I also interviewed many LGBTI people, including same-sex couples who had entered into legally recognized relationships in other jurisdictions either in the form of civil partnerships or same-sex marriages and moved to Hong Kong. In such same-sex relationships, when one person was granted a work visa to move to Hong Kong, their legal partner is always refused a dependent visa. The partners who were denied dependent visas almost by default face considerable difficulties adapting to life in Hong Kong. They are unable to work, open a bank account, or register for a mobile phone contract. They cannot access public health care or claim married tax allowances.
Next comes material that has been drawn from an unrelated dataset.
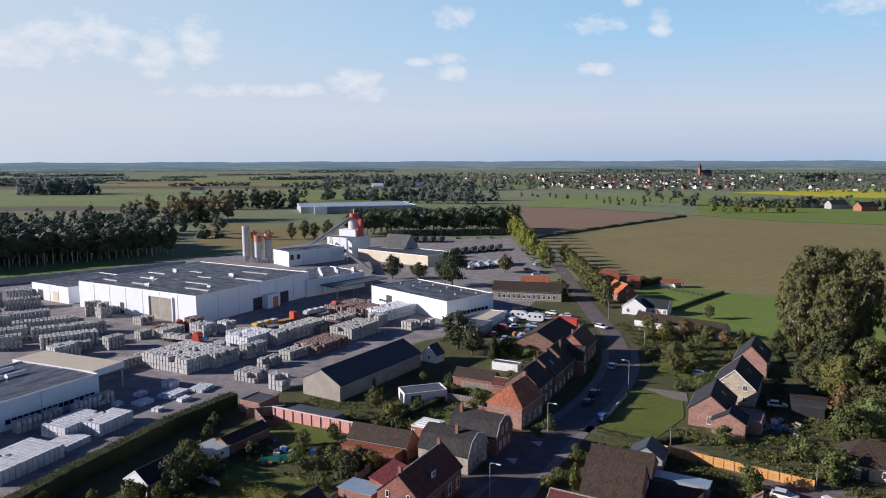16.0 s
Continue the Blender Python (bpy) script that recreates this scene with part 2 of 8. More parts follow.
def leaves(name, dark, light, autumn, glow=0.25):
    m, n, l, b = start_mat(name)
    geo = n.new("ShaderNodeNewGeometry")
    spread = n.new("ShaderNodeMapRange")
    l.new(geo.outputs["Random Per Island"], spread.inputs[0])
    spread.inputs[3].default_value, spread.inputs[4].default_value = 0.12, 0.72
    col = mixrgb(n, l, spread.outputs[0], dark, light)
    clump = ramp01(n, l, noise_tex(n, l, 0.5, 3), 0.5, 0.75)
    part_ = n.new("ShaderNodeMath")
    part_.operation = "MULTIPLY"
    l.new(clump, part_.inputs[0])
    part_.inputs[1].default_value = 0.6
    col = mixrgb(n, l, part_.outputs[0], col, autumn)
    col = tint_by_object(n, l, col, 0.16)
    l.new(col, b.inputs["Base Color"])
    b.inputs["Roughness"].default_value = 0.65
    b.inputs["Specular IOR Level"].default_value = 0.25
    tr = n.new("ShaderNodeBsdfTranslucent")
    l.new(col, tr.inputs["Color"])
    mx = n.new("ShaderNodeMixShader")
    mx.inputs[0].default_value = glow
    l.new(b.outputs[0], mx.inputs[1])
    l.new(tr.outputs[0], mx.inputs[2])
    l.new(mx.outputs[0], n["Material Output"].inputs["Surface"])
    return m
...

Yet anti-LGBTI policies and practices can breed grudges, reduce productivity and eventually hurt a business. Even more damaging, they can deter those with exceptional skills and expertise from taking up employment in Hong Kong.

Instituting an LGBTI-friendly legal framework and business practice does not require a revolution. Ample examples from around the world can be readily adopted in Hong Kong’s cosmopolitan context. The CUHK study commissioned by the Equal Opportunities Commission has prescribed options to develop anti-discrimination laws. A possible approach would be to build a new ordinance based on the existing discrimination ordinances, or amend the Sex Discrimination Ordinance to incorporate provisions relevant to sexual orientation, gender identity and intersex status.

As Asia’s leading international city, Hong Kong has a responsibility to address this issue. It must attract and retain the best global talent regardless of nationality, faith or sexual orientation. The government and business sector should proactively implement LGBTI-friendly policies, stamp out discrimination and help to build a more congenial environment that embraces differences. If we celebrate diversity in our workforce now, we will reap the rewards in the future.

The author is an associate director of the Gender Research Centre and founding director of the Sexualities Research Programme at the Chinese University of Hong Kong.